-- Start Supplied data --
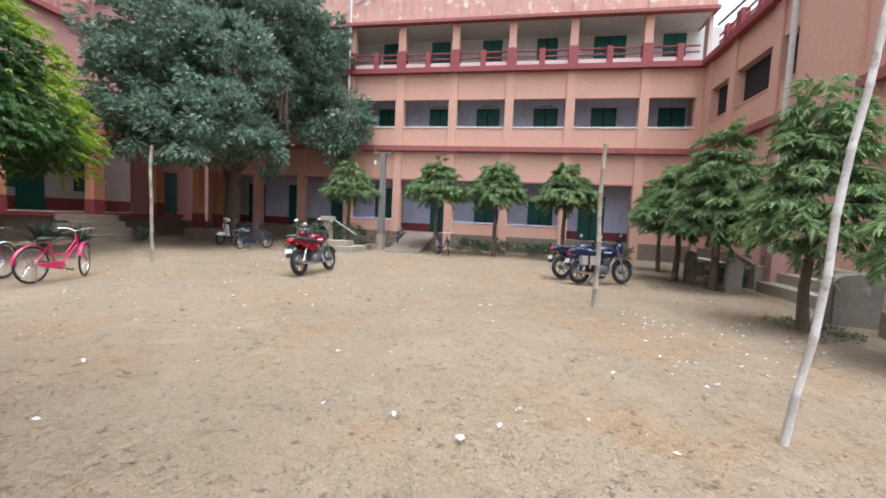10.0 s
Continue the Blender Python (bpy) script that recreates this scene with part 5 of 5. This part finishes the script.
def stone_post(loc, w, d, h, label):
    t = thing("stone_post", loc, 0, label, "stone post", "stone posts by the side wing")

    def fn(bm):
        pts = [(-w / 2, 0, -0.05), (w / 2, 0, -0.05), (w / 2, 0, h * 0.78)] + [(w / 2 * math.cos(a), 0, h * 0.78 + h * 0.22 * math.sin(a)) for a in (0.5, 1.0, 1.57, 2.14, 2.64)] + [(-w / 2, 0, h * 0.78)]
        slab(bm, pts, d, (0, 1, 0))
    t2 = piece("post", mat_stone, t, fn, world=False, bevel=0.02)
    t2.rotation_euler = (0, 0, radians(75))


stone_post((10.75, -3.42, 0), 0.25, 0.2, 0.72, "rounded grey cement post beside a tree")
stone_post((9.05, -3.62, 0), 0.28, 0.24, 0.68, "rounded pale cement post with flaking paint")
stone_post((6.55, -4.0, 0), 0.52, 0.4, 0.7, "broad dark cement block post beside the steps")


def make_wing_steps():
    t = thing("side_ramp", (12.4, -4.4, 0), 0, "dark cement side walls and rails of a short ramp", "ramp")
    bx("ramp_wall", CEMENT, t, 10.2, 12.6, -4.55, -4.4, -0.05, 0.42)
    bx("ramp_wall", CEMENT, t, 9.9, 10.1, -5.5, -4.4, -0.05, 0.5)
    piece("handrail", STEEL, t, lambda bm: tube(bm, [(10.0, -4.45, 0.5), (11.0, -4.45, 0.72), (12.6, -4.45, 0.9)], 0.045))
    bx("stone_bench", CEMENT, t, 10.6, 12.4, -4.3, -3.95, 0.4, 0.48)
    bx("bench_leg", CEMENT, t, 10.75, 10.9, -4.25, -4.0, -0.05, 0.4)
    bx("bench_leg", CEMENT, t, 12.1, 12.25, -4.25, -4.0, -0.05, 0.4)
    k = thing("kerb_wall", (5.6, -4.0, 0), 0, "low pale cement wall at the steps", "low wall")
    bx("low_wall", CONC, k, 4.2, 5.9, -4.1, -3.9, -0.05, 0.3)


make_wing_steps()


def make_block_ramp():
    t = thing("entrance_ramp", (15.6, 4.9, 0), 0, "sloping cement ramp with side steps up to the school block", "ramp")
    piece("ramp_slab", SHADEBROWNCEM, t, lambda bm: hexa(bm, (13.4, 4.05, -0.05), (16.8, 4.2, -0.05), (16.8, 5.4, -0.05), (13.4, 5.25, -0.05), (13.4, 4.05, 0.01), (16.8, 4.2, 0.6), (16.8, 5.4, 0.6), (13.4, 5.25, 0.01)))
    for k in range(3):
        bx("step", SHADEBROWNCEM, t, 15.5 + 0.38 * k, 16.8, 5.42, 6.0, -0.05, 0.2 * (k + 1))
    s = thing("veranda_steps", (10.9, 14.0, 0), 0, "three worn cement steps to the veranda", "steps")
    for k in range(4):
        bx("step", CEMENT, s, 9.9, 11.5, 13.3 + 0.28 * k, 14.75, -0.05 + 0.2 * k, 0.2 * (k + 1))
    p = thing("tree_planter", (13.9, 11.9, 0), 0, "square cement planter round the big tree", "planter")
    bx("planter_wall", SHADEBROWNCEM, p, 13.0, 14.9, 10.9, 11.1, -0.05, 0.42)
    bx("planter_wall", SHADEBROWNCEM, p, 13.0, 13.2, 11.104, 12.7, -0.05, 0.42)
    bx("planter_wall", SHADEBROWNCEM, p, 13.0, 14.9, 12.704, 12.9, -0.05, 0.42)
    bx("planter_wall", SHADEBROWNCEM, p, 14.7, 14.9, 11.104, 12.7, -0.05, 0.42)
    bx("soil", SAND, p, 13.2, 14.7, 11.104, 12.7, -0.05, 0.34)
    b = thing("veranda_bench", (7.2, 16.2, 0.86), 0, "dark wooden bench on the veranda", "bench")
    bx("seat", WOOD, b, 6.4, 8.0, 16.0, 16.4, 1.26, 1.31)
    for x in (6.5, 7.85):
        bx("leg", WOOD, b, x, x + 0.07, 16.03, 16.37, 0.86, 1.26)


make_block_ramp()


def make_debris():
    t = thing("debris_heap", (-0.9, 13.4, 0), 0, "heap of broken grey planks and rubble on the hall floor", "rubble", kind="stuff")

    def fn(bm):
        rng = random.Random(9)
        for _ in range(330):
            u = rng.random()
            x, y = -2.9 + 3.4 * u, 12.9 + 1.0 * rng.random()
            z = 0.02 + 0.26 * rng.random() * math.sin(math.pi * min(1, max(0, u)))
            m = pose(x, y, z + 0.02, rng.uniform(-25, 25), rng.uniform(-25, 25), rng.uniform(0, 180))
            a, b, c = rng.uniform(0.06, 0.24), rng.uniform(0.02, 0.05), rng.uniform(0.008, 0.02)
            v = box(bm, -a, a, -b, b, -c, c)
            for q in v:
                q.co = m @ q.co
    piece("rubble", mat("rubble", (0.32, 0.27, 0.26), 0.9, random_tint=0.55, island=True), t, fn)
    s = thing("plank", (-3.6, 12.6, 0.06), 0, "pale long plank lying on the hall floor", "plank")
    piece("board", CREAM, s, lambda bm: box(bm, -1.1, 1.1, -0.08, 0.08, -0.04, 0.0), world=False)


make_debris()


mat_scrap = mat("soiled_paper", (0.6, 0.59, 0.61), 0.8, (0.46, 0.44, 0.44))


def make_litter():
    def bits(name, n, seed, area, size, material, label, z=0.0):
        t = thing(name, (area[0], area[2], z), 0, label, "litter", kind="stuff")

        def fn(bm):
            rng = random.Random(seed)
            for _ in range(n):
                x, y = rng.uniform(area[0], area[1]), rng.uniform(area[2], area[3])
                if z == 0.0 and x < edge_x(y) + 0.1:
                    continue
                s = size * rng.uniform(0.4, 1.4)
                m = pose(x, y, z + 0.012, rng.uniform(-18, 18), rng.uniform(-18, 18), rng.uniform(0, 360))
                v = [bm.verts.new(m @ Vector(c)) for c in ((-s, -s * 0.5, 0), (s * 0.2, -s * 0.6, s * 0.1), (s, s * 0.3, 0), (-s * 0.3, s * 0.6, s * 0.25))]
                b = bm.verts.new(m @ Vector((0, 0, -0.006)))
                bm.faces.new(v)
                for i in range(4):
                    bm.faces.new((v[(i + 1) % 4], v[i], b))
        piece("bits", material, t, fn)
    bits("paper_scraps", 420, 1, (0.5, 14, -3.5, 12), 0.019, mat_scrap, "small white paper scraps scattered on the soil")
    bits("paper_scraps", 45, 5, (0.7, 2.4, 4.0, 7.0), 0.018, mat_scrap, "white paper scraps near the pavilion edge")
    bits("paper_scraps", 80, 6, (3.6, 6.0, -2.6, -0.7), 0.016, mat_scrap, "white paper scraps near a leaning pole")
    bits("dry_leaves", 300, 2, (0.5, 13, -3.5, 11), 0.024, mat("dry_brown_leaf", (0.13, 0.08, 0.05), 0.9), "dark dry leaves and twigs scattered on the soil")
    bits("soil_clods", 500, 3, (0.5, 12, -3, 10), 0.018, SAND, "small clods of soil")
    bits("paper_scraps", 14, 4, (-6, 0.2, 1.5, 6), 0.018, mat_scrap, "small scraps on the pavilion floor", PLAT)
    for (x, y, z, s, m, nm, lab) in ((1.97, 0.76, 0.01, 0.038, mat_scrap, "crumpled_paper", "crumpled white paper on the soil"), (1.55, 0.05, 0.01, 0.032, mat_scrap, "crumpled_paper", "folded white paper scrap on the soil"), (0.98, 3.72, 0.04, 0.06, mat("mauve_wrapper", (0.42, 0.3, 0.42), 0.5), "snack_wrapper", "crumpled mauve wrapper beside the ramp"),
                                     (-2.9, 3.35, PLAT + 0.012, 0.035, mat("orange_wrapper", (0.8, 0.2, 0.05), 0.5), "snack_wrapper", "orange wrapper on the pavilion floor"), (-1.9, 2.5, PLAT + 0.012, 0.03, PAPER, "crumpled_paper", "small crumpled paper on the pavilion floor"),
                                     (-2.15, 4.2, PLAT + 0.012, 0.03, PAPER, "crumpled_paper", "small crumpled paper on the pavilion floor"), (-2.45, 1.9, PLAT + 0.01, 0.035, YELLOW, "snack_wrapper", "yellow wrapper on the pavilion floor"), (-2.75, 1.92, PLAT + 0.01, 0.025, YELLOW, "snack_wrapper", "yellow wrapper on the pavilion floor")):
        t = thing(nm, (x, y, z), 0, lab, "litter")

        def fn(bm):
            rng = random.Random(int(x * 100))
            blob(bm, (0, 0, 0), (s, s * 0.6, s * 0.06), None, 7, 3)
            for v in bm.verts:
                v.co += Vector((rng.uniform(-1, 1), rng.uniform(-1, 1), rng.uniform(-0.1, 0.45))) * s * 0.42
        piece("sheet", m, t, fn, world=False)


make_litter()


# ---- from units of the plan to metres ----
for ob in list(scene.objects):
    if ob.parent is None and ob.type in ("MESH", "EMPTY"):
        ob.matrix_basis = Matrix.Scale(K, 4) @ ob.matrix_basis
-- End Supplied data --
**Your objective**
Nothing beyond the lines starting at the line containing "Continue the Blender" and ending at the line containing "t2.rotation_euler = (0, 0, radians(75))" is to be reproduced; reproduce those lines exactly, both ends included.

**Exercise solution**
Continue the Blender Python (bpy) script that recreates this scene with part 5 of 5. This part finishes the script.
def stone_post(loc, w, d, h, label):
    t = thing("stone_post", loc, 0, label, "stone post", "stone posts by the side wing")

    def fn(bm):
        pts = [(-w / 2, 0, -0.05), (w / 2, 0, -0.05), (w / 2, 0, h * 0.78)] + [(w / 2 * math.cos(a), 0, h * 0.78 + h * 0.22 * math.sin(a)) for a in (0.5, 1.0, 1.57, 2.14, 2.64)] + [(-w / 2, 0, h * 0.78)]
        slab(bm, pts, d, (0, 1, 0))
    t2 = piece("post", mat_stone, t, fn, world=False, bevel=0.02)
    t2.rotation_euler = (0, 0, radians(75))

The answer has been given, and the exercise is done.